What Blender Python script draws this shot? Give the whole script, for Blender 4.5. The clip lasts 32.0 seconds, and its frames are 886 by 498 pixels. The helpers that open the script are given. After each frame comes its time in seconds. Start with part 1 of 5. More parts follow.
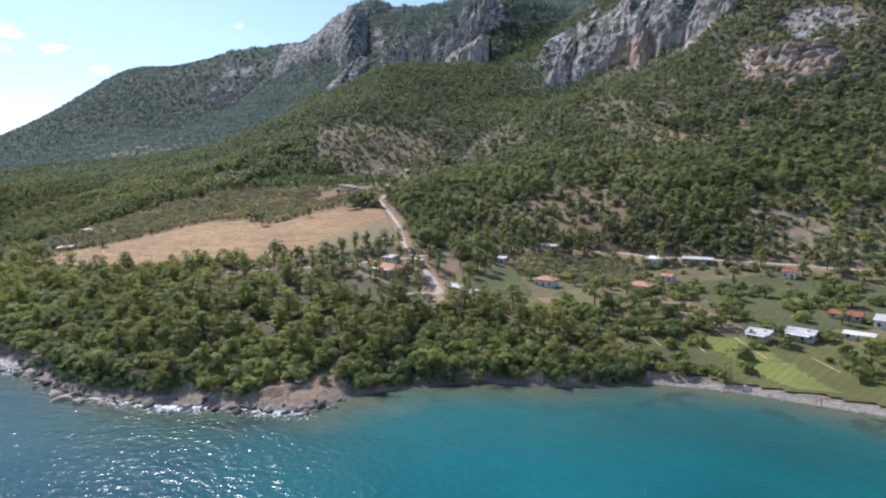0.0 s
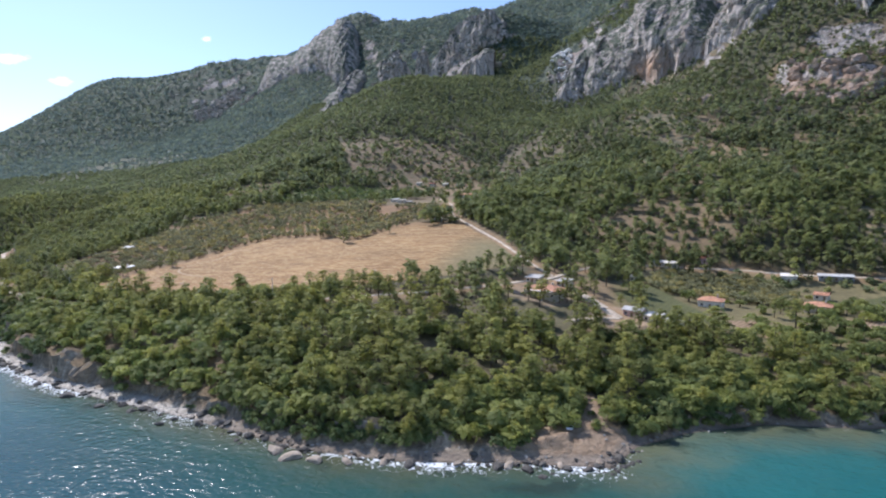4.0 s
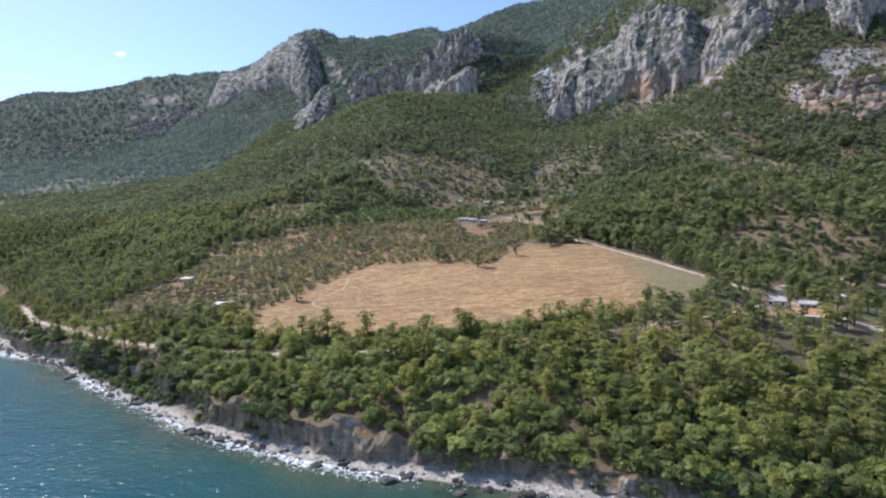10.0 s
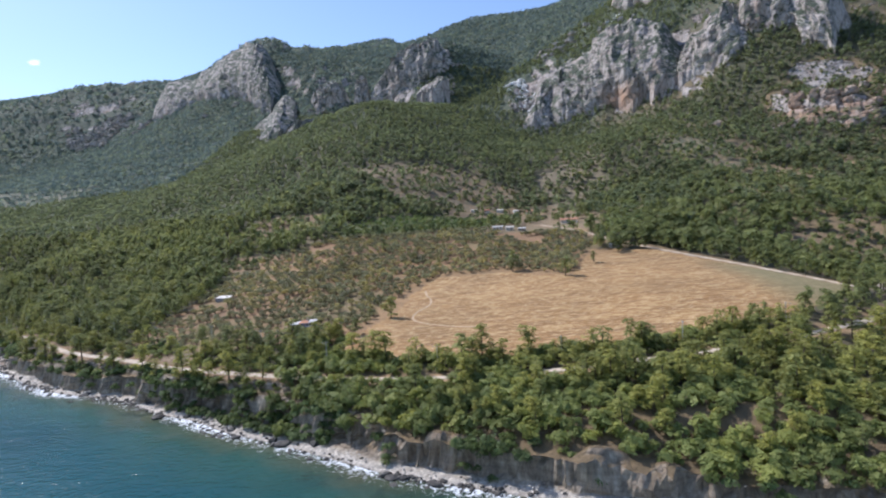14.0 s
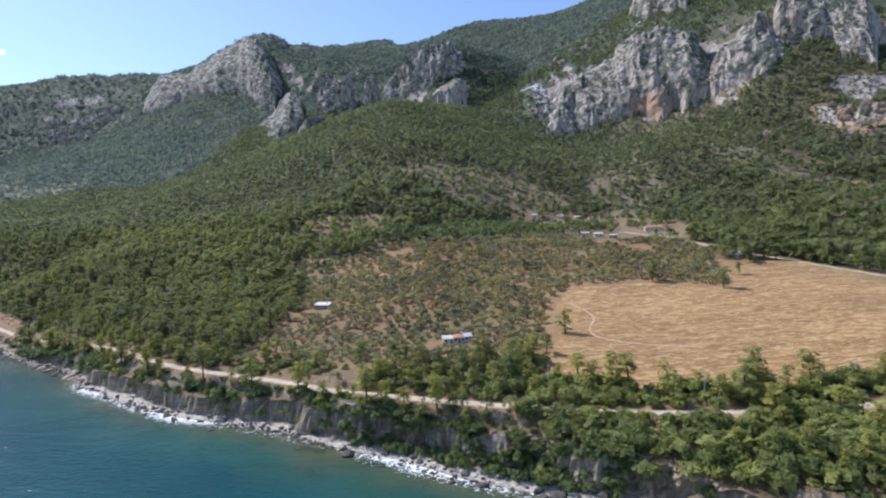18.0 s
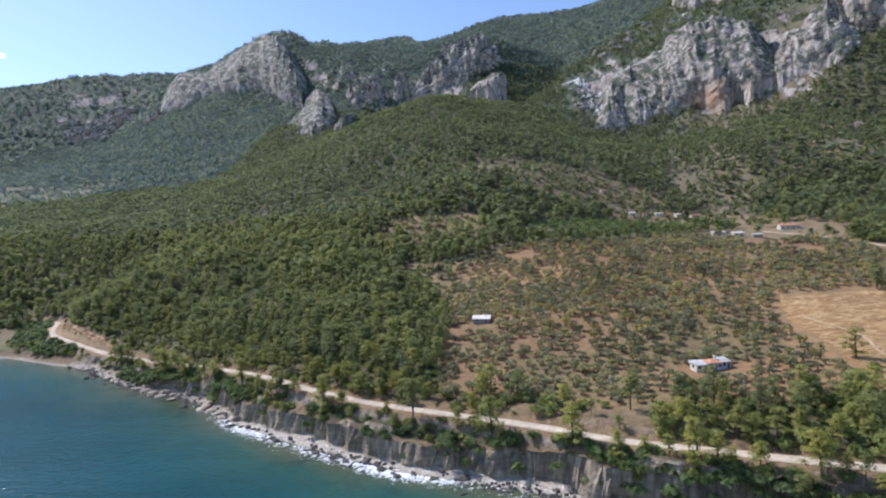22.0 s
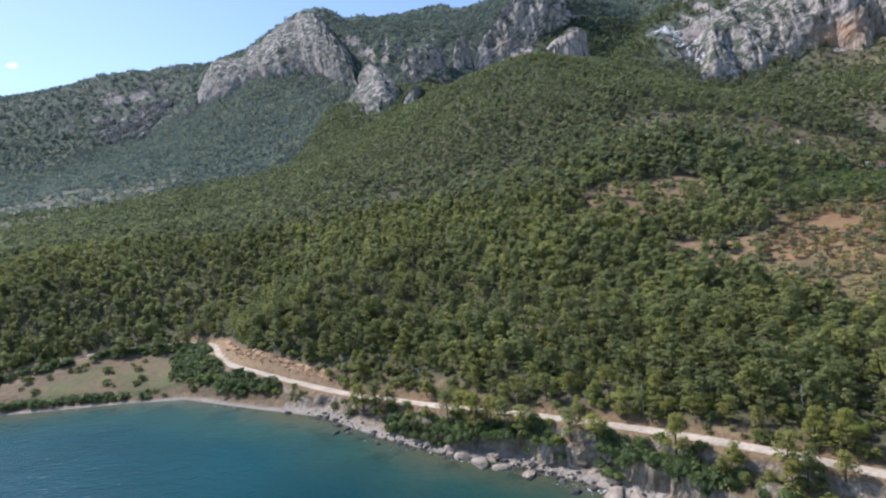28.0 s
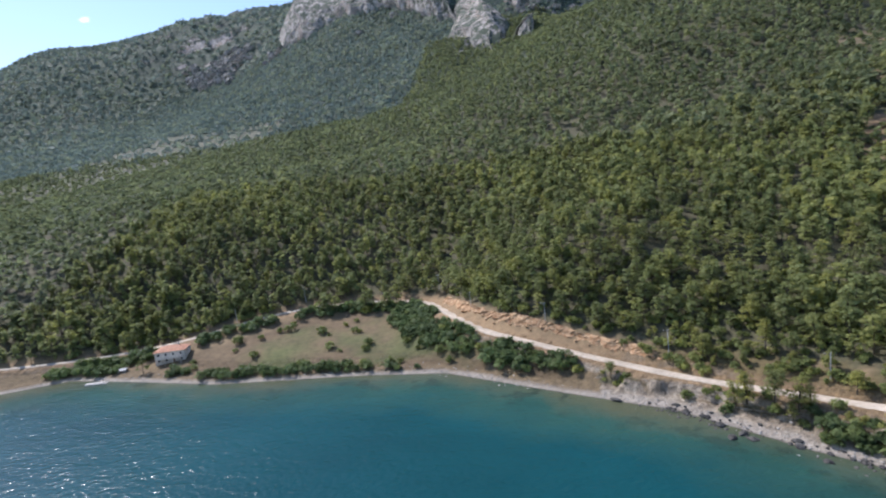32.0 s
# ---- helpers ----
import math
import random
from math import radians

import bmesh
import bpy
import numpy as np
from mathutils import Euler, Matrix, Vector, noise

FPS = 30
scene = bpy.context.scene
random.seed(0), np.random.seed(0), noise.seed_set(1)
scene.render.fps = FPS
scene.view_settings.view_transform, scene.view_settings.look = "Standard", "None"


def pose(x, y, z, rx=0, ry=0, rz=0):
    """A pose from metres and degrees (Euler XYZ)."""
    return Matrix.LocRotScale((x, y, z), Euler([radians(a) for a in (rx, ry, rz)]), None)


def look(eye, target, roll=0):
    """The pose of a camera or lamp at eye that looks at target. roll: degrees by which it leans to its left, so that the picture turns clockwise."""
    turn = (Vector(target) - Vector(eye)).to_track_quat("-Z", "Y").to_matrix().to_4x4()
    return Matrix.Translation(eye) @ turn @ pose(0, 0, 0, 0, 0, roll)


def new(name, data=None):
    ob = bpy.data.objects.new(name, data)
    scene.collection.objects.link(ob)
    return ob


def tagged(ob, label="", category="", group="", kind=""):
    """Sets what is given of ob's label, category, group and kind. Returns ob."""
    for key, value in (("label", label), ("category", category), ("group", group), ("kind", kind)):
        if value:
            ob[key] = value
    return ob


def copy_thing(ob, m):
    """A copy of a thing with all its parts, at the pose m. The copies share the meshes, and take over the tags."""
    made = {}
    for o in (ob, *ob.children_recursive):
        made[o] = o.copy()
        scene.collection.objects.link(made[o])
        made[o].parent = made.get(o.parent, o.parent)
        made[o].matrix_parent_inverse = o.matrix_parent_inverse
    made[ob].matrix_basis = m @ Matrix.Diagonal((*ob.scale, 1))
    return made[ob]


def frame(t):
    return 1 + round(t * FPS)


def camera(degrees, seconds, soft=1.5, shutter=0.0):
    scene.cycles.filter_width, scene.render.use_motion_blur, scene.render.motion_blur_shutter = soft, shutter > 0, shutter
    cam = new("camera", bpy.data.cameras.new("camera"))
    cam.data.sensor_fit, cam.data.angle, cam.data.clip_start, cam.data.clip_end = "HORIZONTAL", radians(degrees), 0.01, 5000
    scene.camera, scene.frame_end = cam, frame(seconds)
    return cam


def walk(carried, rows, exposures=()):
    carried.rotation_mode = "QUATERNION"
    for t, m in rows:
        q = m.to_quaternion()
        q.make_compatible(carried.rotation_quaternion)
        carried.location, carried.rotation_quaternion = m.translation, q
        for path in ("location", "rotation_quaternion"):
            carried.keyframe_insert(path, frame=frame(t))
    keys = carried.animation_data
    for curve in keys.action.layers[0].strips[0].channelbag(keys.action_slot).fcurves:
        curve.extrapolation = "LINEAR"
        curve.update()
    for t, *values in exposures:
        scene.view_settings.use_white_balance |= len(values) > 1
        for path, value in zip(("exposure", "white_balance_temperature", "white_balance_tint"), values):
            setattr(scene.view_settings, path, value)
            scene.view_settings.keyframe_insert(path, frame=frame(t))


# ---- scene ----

# ---- camera: seconds, place, heading to the left of +y, tilt up, lean ----
FLIGHT = [
    (0, 36.09, 19.33, 62.32, 19.685, -6.541, -1.074),
    (1, 14.01, 17.78, 62.64, 19.048, -6.257, -1.040),
    (2, -8.17, 17.44, 63.03, 18.595, -6.009, -1.049),
    (3, -30.70, 16.46, 63.34, 17.695, -5.518, -1.040),
    (3.5, -41.64, 15.91, 63.55, 17.170, -5.325, -1.053),
    (5.5, -86.16, 12.38, 65.05, 14.726, -4.360, -1.316),
    (6, -97.76, 12.53, 65.28, 14.119, -4.183, -1.426),
    (7, -120.57, 13.61, 65.77, 13.246, -4.009, -1.517),
    (8, -143.66, 14.99, 66.34, 12.696, -3.917, -1.654),
    (9, -165.67, 16.08, 67.04, 11.435, -3.695, -1.744),
    (10, -188.67, 17.62, 67.92, 9.445, -3.339, -1.975),
    (11, -210.43, 20.55, 67.91, 7.891, -3.108, -2.348),
    (12, -231.58, 22.92, 68.32, 6.377, -2.913, -2.594),
    (13, -254.12, 27.15, 68.50, 4.775, -2.620, -2.906),
    (13.5, -264.36, 28.67, 68.42, 4.077, -2.481, -2.976),
    (15.5, -308.51, 36.95, 69.18, 0.926, -1.919, -3.098),
    (16, -320.53, 40.92, 69.47, 0.658, -1.907, -3.051),
    (17, -343.45, 50.23, 69.99, 0.643, -1.845, -2.166),
    (18, -367.06, 61.59, 70.23, 0.553, -1.812, -1.579),
    (19, -389.84, 72.94, 70.26, 0.583, -1.766, -1.683),
    (20, -412.06, 83.50, 71.41, 0.624, -1.786, -1.767),
    (21, -434.45, 95.19, 72.36, 0.651, -1.776, -1.914),
    (22, -457.15, 107.53, 73.28, 0.654, -1.787, -1.966),
    (23, -480.36, 121.57, 74.61, 0.750, -1.952, -2.448),
    (24, -504.53, 136.31, 75.52, 0.790, -2.095, -3.207),
    (25, -526.32, 149.78, 76.39, 0.898, -2.234, -4.123),
    (25.5, -537.08, 156.63, 76.90, 1.005, -2.320, -4.672),
    (27.5, -586.41, 187.48, 80.70, 1.878, -3.368, -5.535),
    (28, -599.28, 195.43, 81.45, 2.771, -3.907, -5.832),
    (29, -625.03, 209.02, 83.16, 4.249, -4.977, -6.095),
    (30, -652.04, 219.51, 85.77, 5.631, -6.135, -6.278),
    (31, -680.92, 231.61, 86.65, 7.258, -7.473, -6.193),
    (32, -710.46, 243.72, 86.67, 9.318, -8.793, -6.377),
]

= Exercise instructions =
Leave out the pictures and copy the rest of the material above exactly.

= Answer in full =
What Blender Python script draws this shot? Give the whole script, for Blender 4.5. The clip lasts 32.0 seconds, and its frames are 886 by 498 pixels. The helpers that open the script are given. After each frame comes its time in seconds. Start with part 1 of 5. More parts follow.
0.0 s
4.0 s
10.0 s
14.0 s
18.0 s
22.0 s
28.0 s
32.0 s
# ---- helpers ----
import math
import random
from math import radians

import bmesh
import bpy
import numpy as np
from mathutils import Euler, Matrix, Vector, noise

FPS = 30
scene = bpy.context.scene
random.seed(0), np.random.seed(0), noise.seed_set(1)
scene.render.fps = FPS
scene.view_settings.view_transform, scene.view_settings.look = "Standard", "None"


def pose(x, y, z, rx=0, ry=0, rz=0):
    """A pose from metres and degrees (Euler XYZ)."""
    return Matrix.LocRotScale((x, y, z), Euler([radians(a) for a in (rx, ry, rz)]), None)


def look(eye, target, roll=0):
    """The pose of a camera or lamp at eye that looks at target. roll: degrees by which it leans to its left, so that the picture turns clockwise."""
    turn = (Vector(target) - Vector(eye)).to_track_quat("-Z", "Y").to_matrix().to_4x4()
    return Matrix.Translation(eye) @ turn @ pose(0, 0, 0, 0, 0, roll)


def new(name, data=None):
    ob = bpy.data.objects.new(name, data)
    scene.collection.objects.link(ob)
    return ob


def tagged(ob, label="", category="", group="", kind=""):
    """Sets what is given of ob's label, category, group and kind. Returns ob."""
    for key, value in (("label", label), ("category", category), ("group", group), ("kind", kind)):
        if value:
            ob[key] = value
    return ob


def copy_thing(ob, m):
    """A copy of a thing with all its parts, at the pose m. The copies share the meshes, and take over the tags."""
    made = {}
    for o in (ob, *ob.children_recursive):
        made[o] = o.copy()
        scene.collection.objects.link(made[o])
        made[o].parent = made.get(o.parent, o.parent)
        made[o].matrix_parent_inverse = o.matrix_parent_inverse
    made[ob].matrix_basis = m @ Matrix.Diagonal((*ob.scale, 1))
    return made[ob]


def frame(t):
    return 1 + round(t * FPS)


def camera(degrees, seconds, soft=1.5, shutter=0.0):
    scene.cycles.filter_width, scene.render.use_motion_blur, scene.render.motion_blur_shutter = soft, shutter > 0, shutter
    cam = new("camera", bpy.data.cameras.new("camera"))
    cam.data.sensor_fit, cam.data.angle, cam.data.clip_start, cam.data.clip_end = "HORIZONTAL", radians(degrees), 0.01, 5000
    scene.camera, scene.frame_end = cam, frame(seconds)
    return cam


def walk(carried, rows, exposures=()):
    carried.rotation_mode = "QUATERNION"
    for t, m in rows:
        q = m.to_quaternion()
        q.make_compatible(carried.rotation_quaternion)
        carried.location, carried.rotation_quaternion = m.translation, q
        for path in ("location", "rotation_quaternion"):
            carried.keyframe_insert(path, frame=frame(t))
    keys = carried.animation_data
    for curve in keys.action.layers[0].strips[0].channelbag(keys.action_slot).fcurves:
        curve.extrapolation = "LINEAR"
        curve.update()
    for t, *values in exposures:
        scene.view_settings.use_white_balance |= len(values) > 1
        for path, value in zip(("exposure", "white_balance_temperature", "white_balance_tint"), values):
            setattr(scene.view_settings, path, value)
            scene.view_settings.keyframe_insert(path, frame=frame(t))


# ---- scene ----

# ---- camera: seconds, place, heading to the left of +y, tilt up, lean ----
FLIGHT = [
    (0, 36.09, 19.33, 62.32, 19.685, -6.541, -1.074),
    (1, 14.01, 17.78, 62.64, 19.048, -6.257, -1.040),
    (2, -8.17, 17.44, 63.03, 18.595, -6.009, -1.049),
    (3, -30.70, 16.46, 63.34, 17.695, -5.518, -1.040),
    (3.5, -41.64, 15.91, 63.55, 17.170, -5.325, -1.053),
    (5.5, -86.16, 12.38, 65.05, 14.726, -4.360, -1.316),
    (6, -97.76, 12.53, 65.28, 14.119, -4.183, -1.426),
    (7, -120.57, 13.61, 65.77, 13.246, -4.009, -1.517),
    (8, -143.66, 14.99, 66.34, 12.696, -3.917, -1.654),
    (9, -165.67, 16.08, 67.04, 11.435, -3.695, -1.744),
    (10, -188.67, 17.62, 67.92, 9.445, -3.339, -1.975),
    (11, -210.43, 20.55, 67.91, 7.891, -3.108, -2.348),
    (12, -231.58, 22.92, 68.32, 6.377, -2.913, -2.594),
    (13, -254.12, 27.15, 68.50, 4.775, -2.620, -2.906),
    (13.5, -264.36, 28.67, 68.42, 4.077, -2.481, -2.976),
    (15.5, -308.51, 36.95, 69.18, 0.926, -1.919, -3.098),
    (16, -320.53, 40.92, 69.47, 0.658, -1.907, -3.051),
    (17, -343.45, 50.23, 69.99, 0.643, -1.845, -2.166),
    (18, -367.06, 61.59, 70.23, 0.553, -1.812, -1.579),
    (19, -389.84, 72.94, 70.26, 0.583, -1.766, -1.683),
    (20, -412.06, 83.50, 71.41, 0.624, -1.786, -1.767),
    (21, -434.45, 95.19, 72.36, 0.651, -1.776, -1.914),
    (22, -457.15, 107.53, 73.28, 0.654, -1.787, -1.966),
    (23, -480.36, 121.57, 74.61, 0.750, -1.952, -2.448),
    (24, -504.53, 136.31, 75.52, 0.790, -2.095, -3.207),
    (25, -526.32, 149.78, 76.39, 0.898, -2.234, -4.123),
    (25.5, -537.08, 156.63, 76.90, 1.005, -2.320, -4.672),
    (27.5, -586.41, 187.48, 80.70, 1.878, -3.368, -5.535),
    (28, -599.28, 195.43, 81.45, 2.771, -3.907, -5.832),
    (29, -625.03, 209.02, 83.16, 4.249, -4.977, -6.095),
    (30, -652.04, 219.51, 85.77, 5.631, -6.135, -6.278),
    (31, -680.92, 231.61, 86.65, 7.258, -7.473, -6.193),
    (32, -710.46, 243.72, 86.67, 9.318, -8.793, -6.377),
]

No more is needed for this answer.